ASU partnership develops new method for diagnosing tuberculosis

ASU Biodesign and Albert Einstein College of Medicine are working to eradicate TB

According to the Center for Disease Control and Prevention, tuberculosis will not be eradicated in this century. 

The ASU Biodesign Institute and the Albert Einstein College of Medicine are working together to fight that prediction and find an accurate and practical diagnostic method for tuberculosis.

Tuberculosis, also called TB, is a bacterial infection caused by Mycobacterium tuberculosis that is curable but takes months of antibiotics and testing.

TB diagnosis can come from many different tests which often produce false-positives and false-negatives, making them less reliable for doctors and patients alike. More reliable tests for TB exist, but they can’t be used in rural areas where TB is more prevalent. 

“We’re trying to come up with a test that is easy to preform in resource-poor areas (and) that has a higher sensitivity and specificity,” assistant research professor and the principle investigator for this project Mitch Magee said. 

The researchers acquired samples from patients from South Africa, Mexico and the U.S. and are looking to expand into more countries as well. 

Magee said that there are two types of TB infections – latent tuberculosis infection, where a patient has the TB bacteria in their body but is not actually sick; and TB disease, where a patient is actively showing symptoms of illness. 

"We can take a very small sample of a patient’s blood and then very quickly determine if they have antibodies for the tuberculosis bacteria,” Magee said. 

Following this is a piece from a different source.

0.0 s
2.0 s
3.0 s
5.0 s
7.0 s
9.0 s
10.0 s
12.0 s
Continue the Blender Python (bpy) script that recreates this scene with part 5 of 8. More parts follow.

If those antibodies are present in a patient, that means that the patient’s body is fighting the TB bacteria. 

Lusheng Song, an assistant research scientist at the Biodesign Institute, preformed a significant portion of the lab work that made this new diagnostic method possible. 

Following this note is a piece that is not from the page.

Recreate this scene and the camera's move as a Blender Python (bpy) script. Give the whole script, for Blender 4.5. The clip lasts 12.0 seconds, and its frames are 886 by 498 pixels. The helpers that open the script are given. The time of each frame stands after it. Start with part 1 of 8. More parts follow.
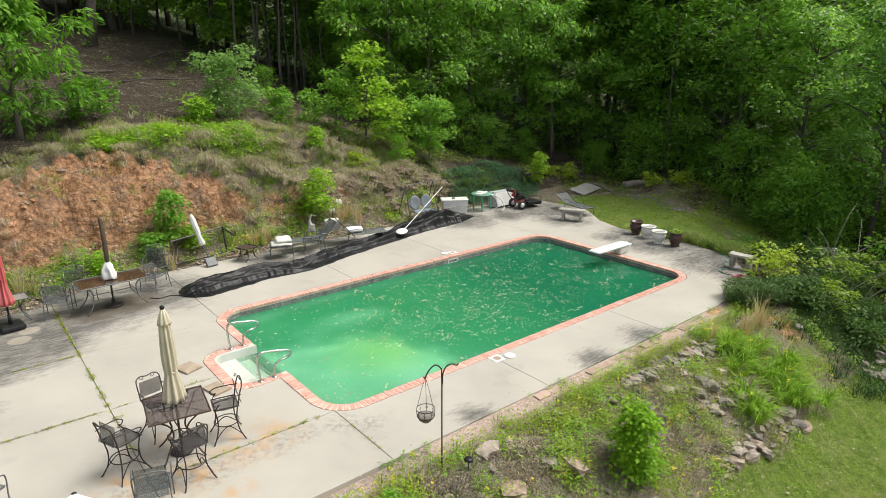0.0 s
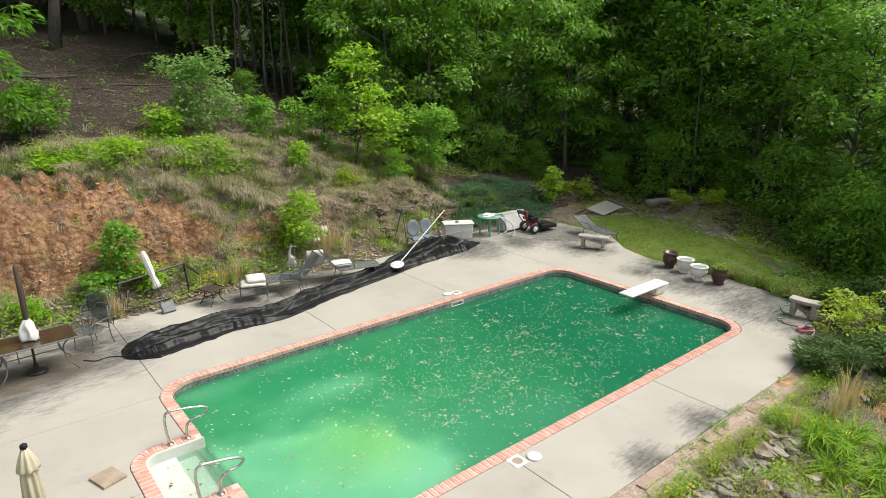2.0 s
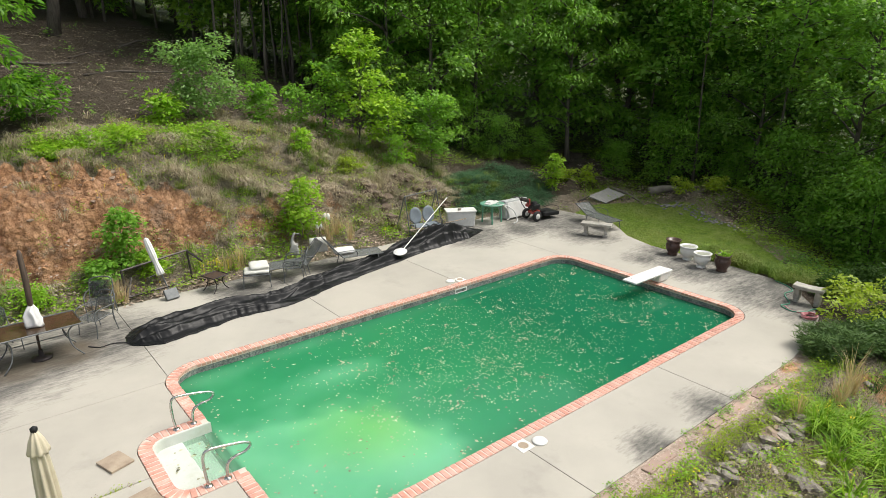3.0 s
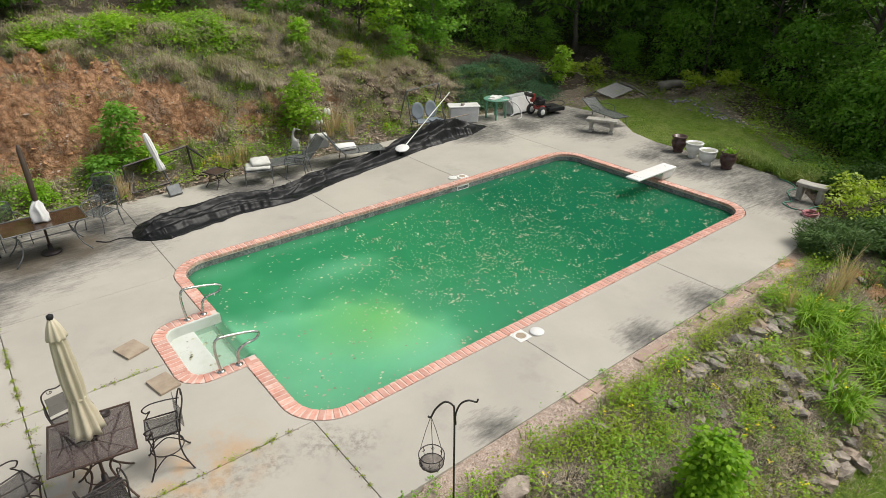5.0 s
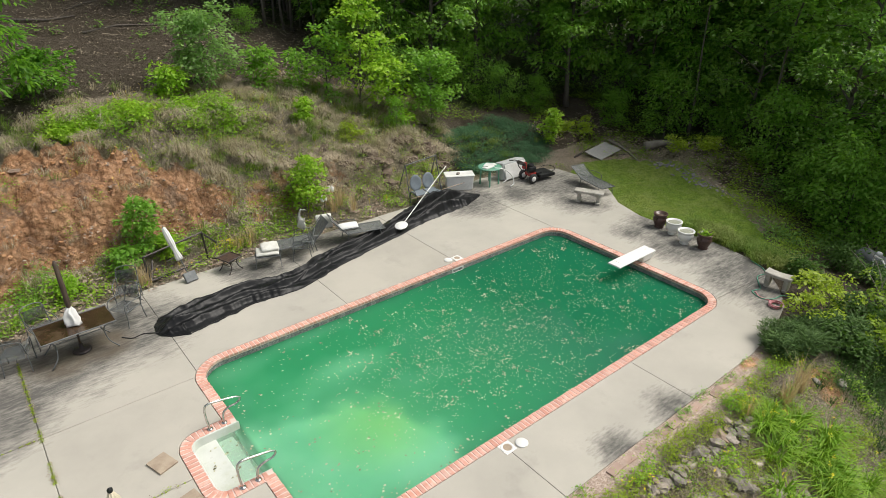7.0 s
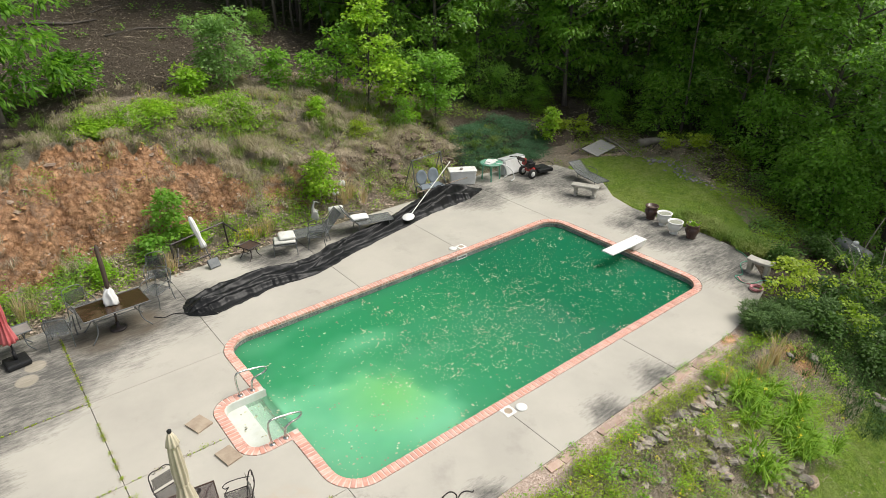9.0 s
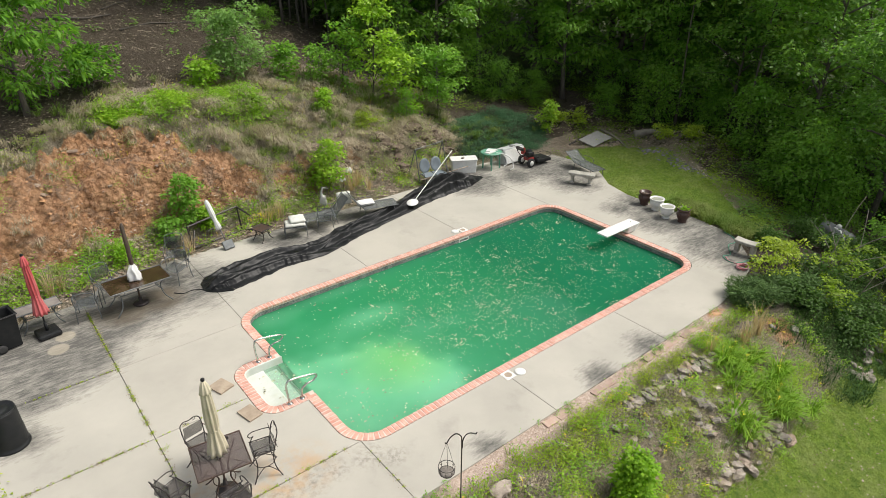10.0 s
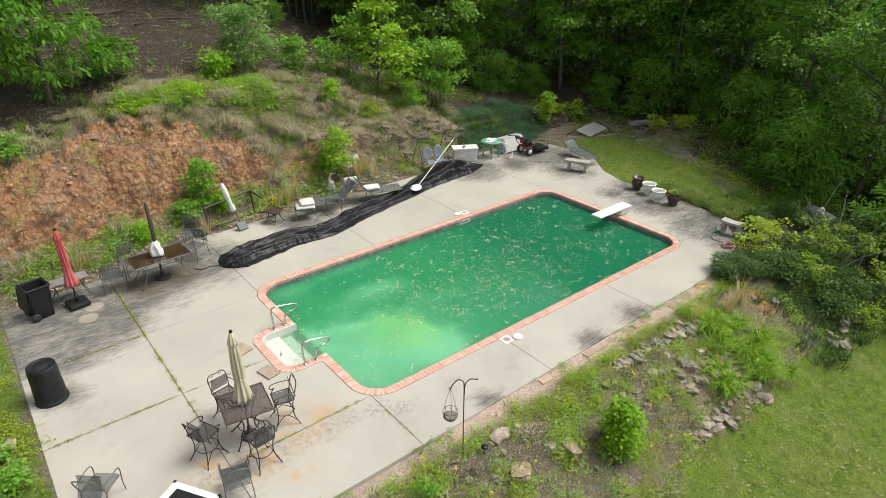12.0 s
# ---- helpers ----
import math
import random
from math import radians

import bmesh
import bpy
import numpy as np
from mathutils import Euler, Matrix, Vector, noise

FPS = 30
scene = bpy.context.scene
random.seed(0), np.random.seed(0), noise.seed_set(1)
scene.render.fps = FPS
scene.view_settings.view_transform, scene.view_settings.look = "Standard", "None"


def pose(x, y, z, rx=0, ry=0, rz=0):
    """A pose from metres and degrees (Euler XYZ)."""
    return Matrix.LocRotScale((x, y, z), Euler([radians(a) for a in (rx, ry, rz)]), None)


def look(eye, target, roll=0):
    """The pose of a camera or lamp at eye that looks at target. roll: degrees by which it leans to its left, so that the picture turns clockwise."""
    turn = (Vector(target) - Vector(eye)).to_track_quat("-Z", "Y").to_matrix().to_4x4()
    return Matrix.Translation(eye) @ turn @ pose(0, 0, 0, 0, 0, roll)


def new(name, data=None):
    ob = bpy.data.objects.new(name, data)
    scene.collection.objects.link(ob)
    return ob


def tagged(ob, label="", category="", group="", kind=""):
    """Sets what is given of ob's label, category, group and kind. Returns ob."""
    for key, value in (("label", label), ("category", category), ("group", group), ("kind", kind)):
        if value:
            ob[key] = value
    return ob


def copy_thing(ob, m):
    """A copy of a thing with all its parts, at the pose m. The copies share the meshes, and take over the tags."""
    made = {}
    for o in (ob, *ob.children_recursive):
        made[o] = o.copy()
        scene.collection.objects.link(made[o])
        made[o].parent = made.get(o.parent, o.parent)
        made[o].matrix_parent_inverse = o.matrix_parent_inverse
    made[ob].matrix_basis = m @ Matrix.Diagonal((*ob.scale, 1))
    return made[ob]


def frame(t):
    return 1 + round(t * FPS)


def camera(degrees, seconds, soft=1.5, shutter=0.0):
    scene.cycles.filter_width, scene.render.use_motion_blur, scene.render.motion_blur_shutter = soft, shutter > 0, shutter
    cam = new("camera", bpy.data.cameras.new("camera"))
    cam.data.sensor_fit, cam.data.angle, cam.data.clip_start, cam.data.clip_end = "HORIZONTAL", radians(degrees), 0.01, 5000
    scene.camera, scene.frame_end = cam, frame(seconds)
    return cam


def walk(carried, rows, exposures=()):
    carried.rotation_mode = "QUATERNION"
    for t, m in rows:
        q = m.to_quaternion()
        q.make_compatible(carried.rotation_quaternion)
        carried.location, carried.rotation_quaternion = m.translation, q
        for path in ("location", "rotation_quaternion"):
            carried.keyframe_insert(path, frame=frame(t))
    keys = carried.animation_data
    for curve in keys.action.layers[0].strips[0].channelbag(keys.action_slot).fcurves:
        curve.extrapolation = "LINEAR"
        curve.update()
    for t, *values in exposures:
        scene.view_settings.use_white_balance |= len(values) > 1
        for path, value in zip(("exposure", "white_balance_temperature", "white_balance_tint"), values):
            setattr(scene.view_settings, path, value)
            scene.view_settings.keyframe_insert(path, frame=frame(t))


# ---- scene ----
cam = camera(71.0, 12.0, soft=0.75)
PATH = [
    (0, (-4.583, -8.234, 5.938), (-3.375, -6.748, 5.359), -0.1),
    (0.5, (-4.287, -7.843, 5.974), (-3.078, -6.359, 5.394), -0.1),
    (1, (-3.655, -7.087, 5.975), (-2.447, -5.602, 5.397), -0.1),
    (1.5, (-2.868, -6.119, 6.067), (-1.661, -4.633, 5.491), -0.1),
    (2, (-2.543, -5.66, 6.054), (-1.337, -4.172, 5.478), -0.1),
    (2.5, (-2.543, -5.572, 6.015), (-1.336, -4.085, 5.441), -0.1),
    (3, (-2.617, -5.593, 5.989), (-1.417, -4.114, 5.38), -0.1),
    (3.5, (-2.638, -5.574, 5.99), (-1.473, -4.136, 5.232), -0.1),
    (3.7, (-2.636, -5.569, 5.996), (-1.484, -4.146, 5.192), -0.1),
    (5.3, (-2.612, -5.682, 5.955), (-1.5, -4.295, 5.039), -0.1),
    (5.5, (-2.609, -5.692, 6.077), (-1.497, -4.308, 5.158), -0.1),
    (6, (-2.592, -5.718, 6.852), (-1.478, -4.334, 5.933), -0.1),
    (6.5, (-2.604, -5.763, 7.71), (-1.488, -4.379, 6.794), -0.1),
    (7, (-2.646, -5.779, 8.578), (-1.529, -4.394, 7.665), -0.0),
    (7.2, (-2.677, -5.788, 8.757), (-1.559, -4.403, 7.846), -0.0),
    (8.8, (-3.431, -6.534, 8.878), (-2.313, -5.148, 7.969), 0.1),
    (9, (-3.587, -6.705, 8.865), (-2.47, -5.319, 7.952), -0.0),
    (9.5, (-3.978, -7.115, 8.886), (-2.862, -5.731, 7.97), -0.0),
    (10, (-4.367, -7.496, 8.846), (-3.25, -6.113, 7.93), -0.0),
    (10.5, (-4.59, -7.706, 8.856), (-3.473, -6.323, 7.94), -0.0),
    (11, (-4.786, -7.93, 8.84), (-3.67, -6.546, 7.924), -0.1),
    (11.5, (-5.028, -8.207, 8.819), (-3.912, -6.823, 7.903), -0.0),
    (12, (-5.203, -8.437, 8.794), (-4.088, -7.053, 7.877), -0.1),
]
walk(cam, [(t, look(eye, target, roll)) for t, eye, target, roll in PATH], [(0.0, 0.55, 6600, 10), (3.0, 0.52, 6600, 10), (3.7, 0.44, 6600, 10), (5.5, 0.14, 6600, 10), (6.0, 0.11, 6600, 10), (7.0, 0.32, 6600, 10), (9.0, 0.45, 6600, 10), (12.0, 0.45, 6600, 10)])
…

“We’re trying to develop a test, much like a pregnancy test, that can be read out," Song said. "In order to do that, we needed to find a specific biomarker.” 

A biomarker can be any kind of substance that indicates something about the physiology of the patient, like a protein or enzyme, among other things. In this test, the researchers are using the TB antibodies as a biomarker. 

The test is also able to tell the difference between a non-infected patient, an infected patient and a patient who has both TB and HIV. 

Jeff La Belle, an assistant professor in the School of Biological Health and Systems Engineering, said the problem lies in not only detecting the two diseases, but also treating them because the combination can result in many different patterns of treatment.  

“Co-infection with TB is especially dangerous because patients can present with multiple symptoms … Sometimes one of the symptoms will mask another symptom, which leaves the physician in a tough place on how to treat it,” La Belle said. 

Magee said that it would be a while before the test is able to be mass distributed in resource-poor areas, but the researchers are optimistic on how this can shape the future of tuberculosis diagnostic methods.